Entries with animation source code:

○ ○ ○ ○ ○

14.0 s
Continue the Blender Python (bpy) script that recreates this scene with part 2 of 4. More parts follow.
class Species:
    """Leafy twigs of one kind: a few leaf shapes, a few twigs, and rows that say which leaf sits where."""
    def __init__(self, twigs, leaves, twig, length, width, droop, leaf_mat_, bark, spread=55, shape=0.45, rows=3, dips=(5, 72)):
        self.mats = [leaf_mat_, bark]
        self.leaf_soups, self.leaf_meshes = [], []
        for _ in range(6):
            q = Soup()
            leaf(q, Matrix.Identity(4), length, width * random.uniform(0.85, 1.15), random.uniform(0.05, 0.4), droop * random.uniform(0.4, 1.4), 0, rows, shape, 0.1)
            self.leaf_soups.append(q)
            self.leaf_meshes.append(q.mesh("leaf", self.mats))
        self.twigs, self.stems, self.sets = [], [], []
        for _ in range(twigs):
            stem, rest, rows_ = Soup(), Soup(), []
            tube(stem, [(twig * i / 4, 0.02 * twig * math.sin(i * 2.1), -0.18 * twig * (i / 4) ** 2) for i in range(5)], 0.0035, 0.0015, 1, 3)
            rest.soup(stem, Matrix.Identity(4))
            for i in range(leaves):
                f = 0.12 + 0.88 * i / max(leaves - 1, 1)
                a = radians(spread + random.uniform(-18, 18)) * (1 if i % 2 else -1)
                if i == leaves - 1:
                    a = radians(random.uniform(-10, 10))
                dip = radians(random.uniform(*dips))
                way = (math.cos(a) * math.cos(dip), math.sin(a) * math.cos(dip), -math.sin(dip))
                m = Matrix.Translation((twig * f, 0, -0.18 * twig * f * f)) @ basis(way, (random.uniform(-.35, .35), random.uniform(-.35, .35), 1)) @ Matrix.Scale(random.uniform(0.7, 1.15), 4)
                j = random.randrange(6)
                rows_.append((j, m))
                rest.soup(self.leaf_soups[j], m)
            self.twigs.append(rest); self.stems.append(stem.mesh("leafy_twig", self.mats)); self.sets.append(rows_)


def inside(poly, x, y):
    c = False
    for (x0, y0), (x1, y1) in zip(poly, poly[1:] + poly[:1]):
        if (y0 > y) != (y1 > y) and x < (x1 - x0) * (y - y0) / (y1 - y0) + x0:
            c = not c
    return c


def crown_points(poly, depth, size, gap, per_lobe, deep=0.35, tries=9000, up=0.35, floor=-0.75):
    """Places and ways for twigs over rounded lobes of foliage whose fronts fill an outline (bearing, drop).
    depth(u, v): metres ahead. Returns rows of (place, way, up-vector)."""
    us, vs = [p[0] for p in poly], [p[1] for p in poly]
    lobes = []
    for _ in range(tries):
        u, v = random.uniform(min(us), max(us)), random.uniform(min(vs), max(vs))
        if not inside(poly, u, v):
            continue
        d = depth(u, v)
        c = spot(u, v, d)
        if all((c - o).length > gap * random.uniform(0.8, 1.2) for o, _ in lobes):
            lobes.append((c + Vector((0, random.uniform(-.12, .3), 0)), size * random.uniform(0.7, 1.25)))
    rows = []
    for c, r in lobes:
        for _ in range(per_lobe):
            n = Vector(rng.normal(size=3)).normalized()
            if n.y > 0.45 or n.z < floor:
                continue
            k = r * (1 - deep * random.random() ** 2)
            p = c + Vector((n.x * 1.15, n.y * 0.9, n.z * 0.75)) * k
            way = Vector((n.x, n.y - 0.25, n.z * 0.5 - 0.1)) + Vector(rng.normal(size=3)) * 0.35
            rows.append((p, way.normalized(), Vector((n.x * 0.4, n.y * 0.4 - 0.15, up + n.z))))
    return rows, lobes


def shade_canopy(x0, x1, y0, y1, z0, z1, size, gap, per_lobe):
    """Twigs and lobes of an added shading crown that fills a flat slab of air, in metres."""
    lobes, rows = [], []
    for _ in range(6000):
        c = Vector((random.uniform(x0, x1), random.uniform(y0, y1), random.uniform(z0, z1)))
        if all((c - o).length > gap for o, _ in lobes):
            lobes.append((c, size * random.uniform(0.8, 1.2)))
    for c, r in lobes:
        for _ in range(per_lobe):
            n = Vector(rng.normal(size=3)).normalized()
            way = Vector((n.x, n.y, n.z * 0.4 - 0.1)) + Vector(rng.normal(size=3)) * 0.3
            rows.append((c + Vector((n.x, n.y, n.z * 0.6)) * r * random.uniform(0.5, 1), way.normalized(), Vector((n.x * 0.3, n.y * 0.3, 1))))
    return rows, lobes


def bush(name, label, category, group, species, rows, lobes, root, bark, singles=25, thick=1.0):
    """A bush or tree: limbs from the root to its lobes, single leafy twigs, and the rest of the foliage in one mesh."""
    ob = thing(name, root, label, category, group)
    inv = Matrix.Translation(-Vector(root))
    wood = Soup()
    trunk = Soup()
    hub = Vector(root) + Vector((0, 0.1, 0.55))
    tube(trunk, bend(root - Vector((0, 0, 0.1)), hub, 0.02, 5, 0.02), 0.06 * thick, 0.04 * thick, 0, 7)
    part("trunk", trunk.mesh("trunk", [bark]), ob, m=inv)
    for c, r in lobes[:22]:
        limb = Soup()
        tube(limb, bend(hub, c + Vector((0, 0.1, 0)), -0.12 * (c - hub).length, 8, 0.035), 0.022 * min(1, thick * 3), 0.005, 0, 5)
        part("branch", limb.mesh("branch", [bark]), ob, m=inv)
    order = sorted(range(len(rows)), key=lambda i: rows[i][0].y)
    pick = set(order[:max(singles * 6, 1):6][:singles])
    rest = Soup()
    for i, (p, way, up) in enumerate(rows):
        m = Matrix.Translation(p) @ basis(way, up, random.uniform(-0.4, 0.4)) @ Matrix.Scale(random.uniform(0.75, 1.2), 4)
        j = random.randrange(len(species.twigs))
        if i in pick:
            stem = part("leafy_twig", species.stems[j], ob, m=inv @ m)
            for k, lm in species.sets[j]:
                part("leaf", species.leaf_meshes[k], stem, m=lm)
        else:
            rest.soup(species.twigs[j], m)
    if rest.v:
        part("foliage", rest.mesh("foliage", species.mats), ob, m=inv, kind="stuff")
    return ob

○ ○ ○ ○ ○

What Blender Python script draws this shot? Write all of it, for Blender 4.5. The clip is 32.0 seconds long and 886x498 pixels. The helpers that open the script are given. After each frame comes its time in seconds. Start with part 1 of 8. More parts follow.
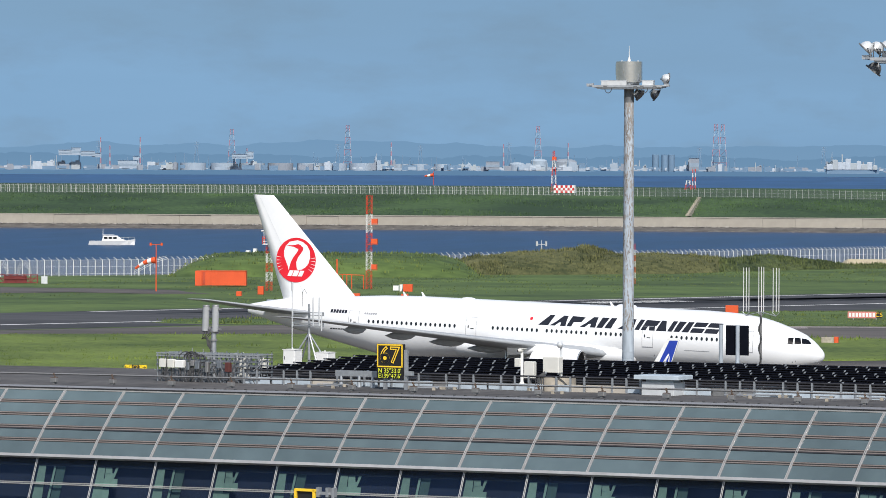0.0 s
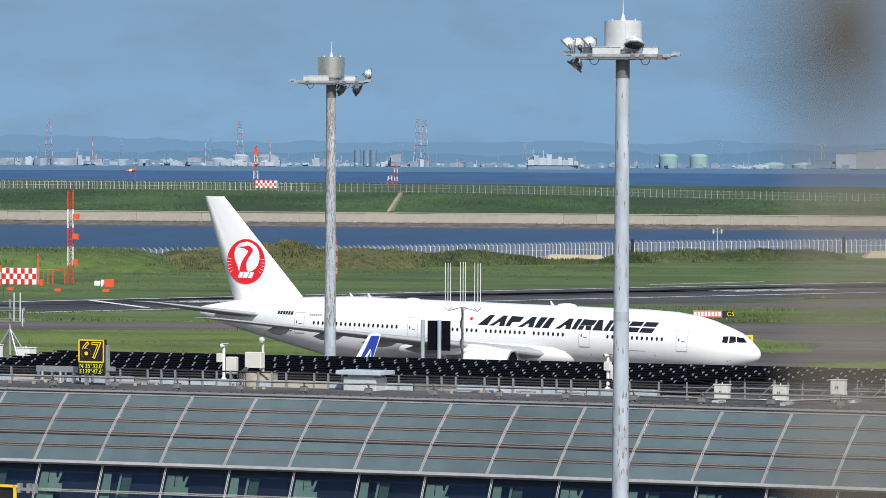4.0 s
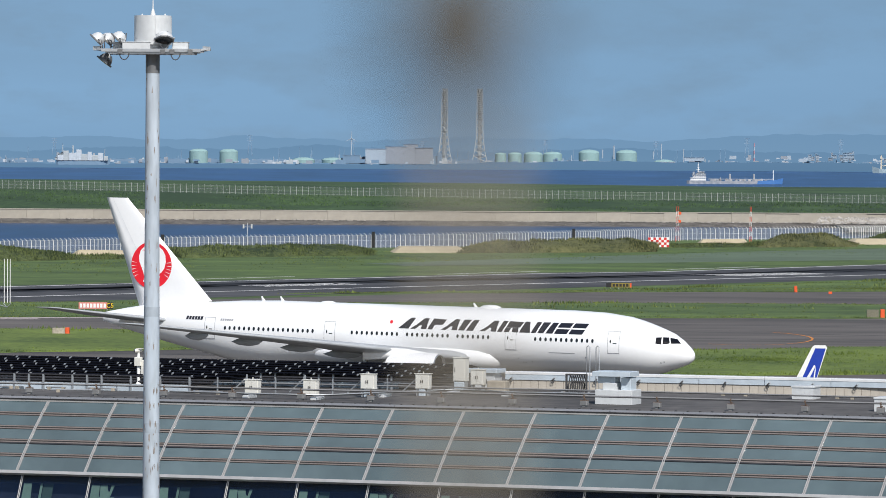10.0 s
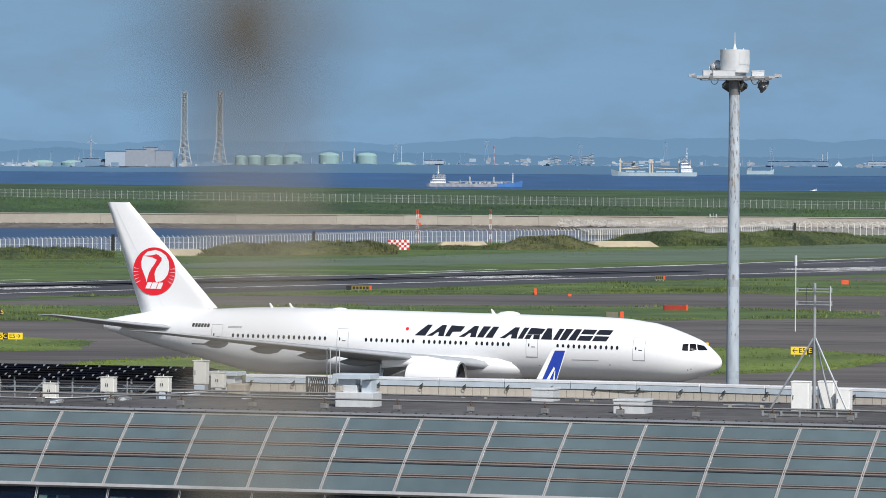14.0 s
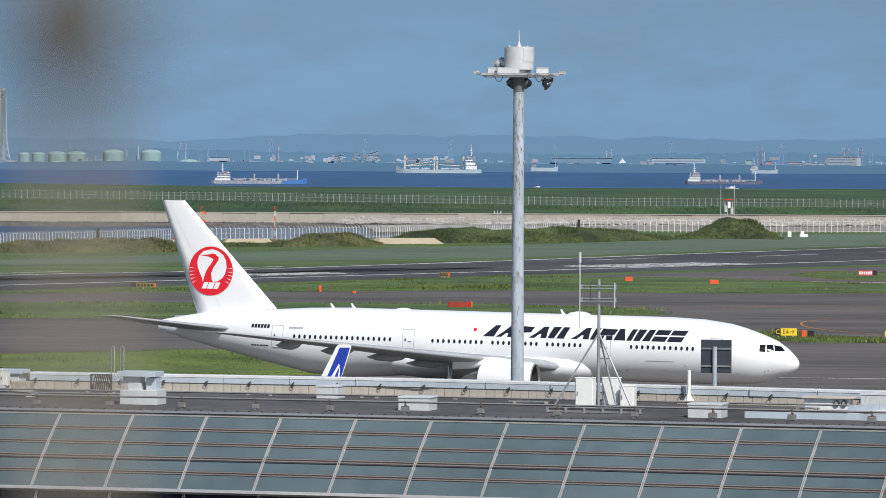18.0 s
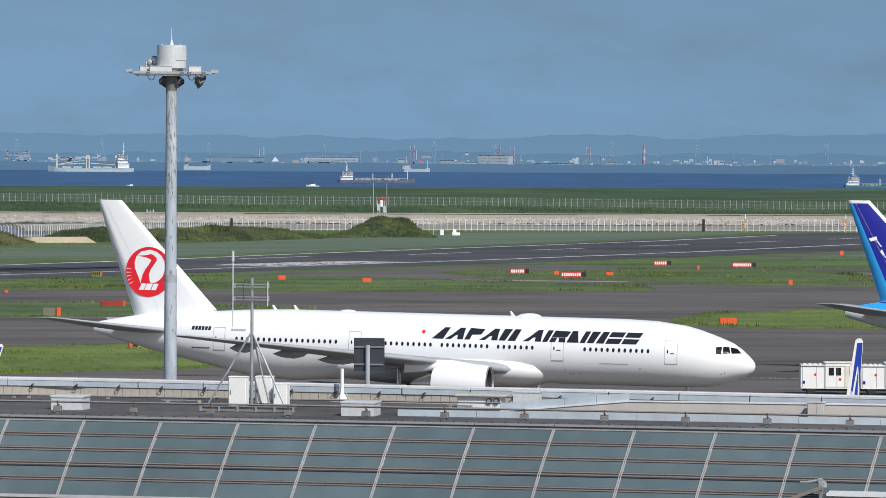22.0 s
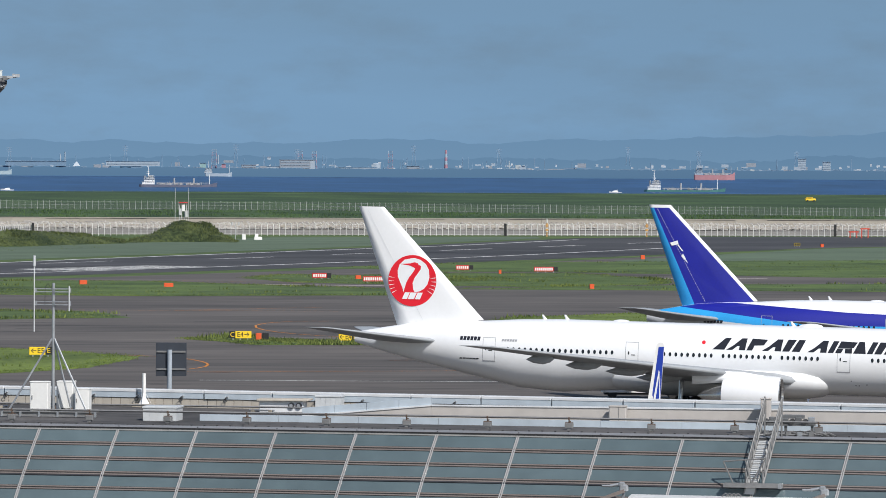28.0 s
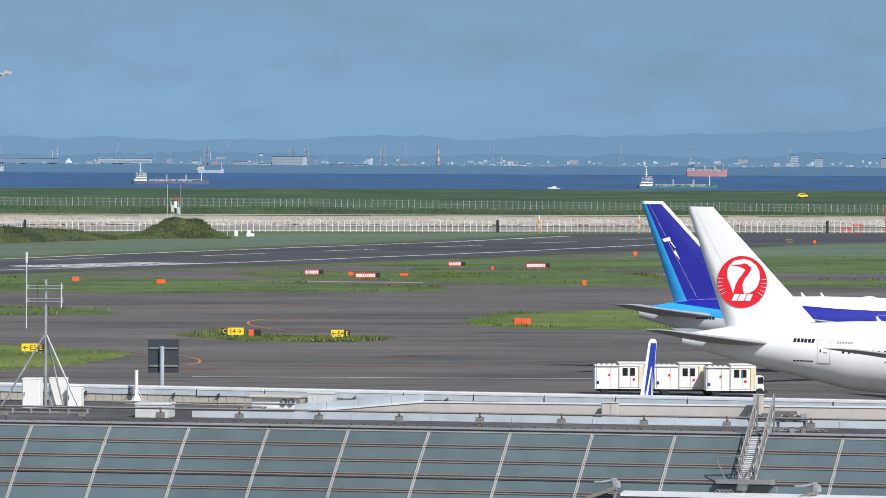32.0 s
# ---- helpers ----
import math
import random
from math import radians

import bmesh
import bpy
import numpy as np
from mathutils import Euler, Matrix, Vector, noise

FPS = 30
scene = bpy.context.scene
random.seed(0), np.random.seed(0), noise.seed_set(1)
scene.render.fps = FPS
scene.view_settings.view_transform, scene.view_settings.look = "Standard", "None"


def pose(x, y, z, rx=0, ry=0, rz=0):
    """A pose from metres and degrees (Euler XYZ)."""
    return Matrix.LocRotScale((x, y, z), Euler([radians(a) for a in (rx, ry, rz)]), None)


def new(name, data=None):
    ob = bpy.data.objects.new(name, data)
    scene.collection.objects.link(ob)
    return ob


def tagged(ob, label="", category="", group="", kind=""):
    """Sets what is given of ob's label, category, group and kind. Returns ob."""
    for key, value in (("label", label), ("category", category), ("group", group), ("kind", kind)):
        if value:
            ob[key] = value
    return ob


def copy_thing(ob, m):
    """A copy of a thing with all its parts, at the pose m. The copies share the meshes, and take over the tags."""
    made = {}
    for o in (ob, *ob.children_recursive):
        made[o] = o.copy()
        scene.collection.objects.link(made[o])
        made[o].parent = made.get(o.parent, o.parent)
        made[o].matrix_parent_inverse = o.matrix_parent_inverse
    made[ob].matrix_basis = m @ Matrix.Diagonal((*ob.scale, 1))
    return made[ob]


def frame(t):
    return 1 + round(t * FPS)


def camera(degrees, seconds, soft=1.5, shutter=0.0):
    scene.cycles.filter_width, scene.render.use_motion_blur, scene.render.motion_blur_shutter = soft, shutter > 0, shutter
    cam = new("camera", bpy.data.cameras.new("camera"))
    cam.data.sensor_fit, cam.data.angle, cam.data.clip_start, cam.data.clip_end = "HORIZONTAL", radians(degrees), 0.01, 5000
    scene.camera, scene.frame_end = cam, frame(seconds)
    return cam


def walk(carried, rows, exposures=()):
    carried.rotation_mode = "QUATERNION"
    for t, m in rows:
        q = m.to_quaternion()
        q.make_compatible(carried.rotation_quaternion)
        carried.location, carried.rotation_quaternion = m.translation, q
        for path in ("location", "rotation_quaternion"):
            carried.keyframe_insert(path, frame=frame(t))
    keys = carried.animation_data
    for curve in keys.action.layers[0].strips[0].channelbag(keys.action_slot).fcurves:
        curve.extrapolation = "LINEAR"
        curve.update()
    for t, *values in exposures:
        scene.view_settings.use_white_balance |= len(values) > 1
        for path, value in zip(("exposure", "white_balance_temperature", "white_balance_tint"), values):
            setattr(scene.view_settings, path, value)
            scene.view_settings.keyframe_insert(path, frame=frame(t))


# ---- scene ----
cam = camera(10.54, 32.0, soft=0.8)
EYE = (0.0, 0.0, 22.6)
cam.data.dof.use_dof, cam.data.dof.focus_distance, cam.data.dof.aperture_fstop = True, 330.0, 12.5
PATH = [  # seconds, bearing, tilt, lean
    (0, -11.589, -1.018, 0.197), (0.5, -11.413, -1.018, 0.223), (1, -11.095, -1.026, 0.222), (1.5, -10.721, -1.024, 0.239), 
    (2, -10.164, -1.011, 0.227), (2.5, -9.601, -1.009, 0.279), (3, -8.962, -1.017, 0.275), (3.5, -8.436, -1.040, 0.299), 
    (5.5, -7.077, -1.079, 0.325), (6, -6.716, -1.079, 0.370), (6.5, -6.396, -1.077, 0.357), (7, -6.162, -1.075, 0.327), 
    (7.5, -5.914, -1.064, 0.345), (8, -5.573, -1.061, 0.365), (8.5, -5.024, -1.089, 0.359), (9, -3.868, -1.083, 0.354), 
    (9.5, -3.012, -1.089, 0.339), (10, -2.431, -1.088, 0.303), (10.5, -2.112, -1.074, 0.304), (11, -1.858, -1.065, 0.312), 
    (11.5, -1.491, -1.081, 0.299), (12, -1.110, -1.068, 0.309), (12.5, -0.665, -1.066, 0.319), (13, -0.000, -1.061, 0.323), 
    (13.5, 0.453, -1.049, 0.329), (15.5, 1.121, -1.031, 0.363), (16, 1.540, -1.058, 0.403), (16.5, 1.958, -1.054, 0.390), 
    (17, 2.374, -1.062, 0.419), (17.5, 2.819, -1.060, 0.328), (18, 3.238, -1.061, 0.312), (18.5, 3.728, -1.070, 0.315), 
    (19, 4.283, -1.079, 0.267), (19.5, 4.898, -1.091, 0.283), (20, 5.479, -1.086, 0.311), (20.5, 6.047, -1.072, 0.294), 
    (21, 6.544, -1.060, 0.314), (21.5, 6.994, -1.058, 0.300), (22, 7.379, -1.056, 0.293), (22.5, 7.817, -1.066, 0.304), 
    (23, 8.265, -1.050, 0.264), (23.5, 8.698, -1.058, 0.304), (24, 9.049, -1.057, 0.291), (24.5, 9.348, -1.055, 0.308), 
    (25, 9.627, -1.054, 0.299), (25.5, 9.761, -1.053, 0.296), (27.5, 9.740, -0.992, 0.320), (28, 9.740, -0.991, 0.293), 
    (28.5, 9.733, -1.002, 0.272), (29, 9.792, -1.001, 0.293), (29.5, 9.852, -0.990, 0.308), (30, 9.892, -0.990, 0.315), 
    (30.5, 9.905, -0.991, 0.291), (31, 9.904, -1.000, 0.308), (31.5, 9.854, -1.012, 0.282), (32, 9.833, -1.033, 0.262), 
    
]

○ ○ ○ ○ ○

_Task to complete_
This exercise asks for the lines from the line with "for t, m in" to the line with "keys = carried.animation_data", both lines included, set down exactly and with nothing else.

_Reply_
    for t, m in rows:
        q = m.to_quaternion()
        q.make_compatible(carried.rotation_quaternion)
        carried.location, carried.rotation_quaternion = m.translation, q
        for path in ("location", "rotation_quaternion"):
            carried.keyframe_insert(path, frame=frame(t))
    keys = carried.animation_data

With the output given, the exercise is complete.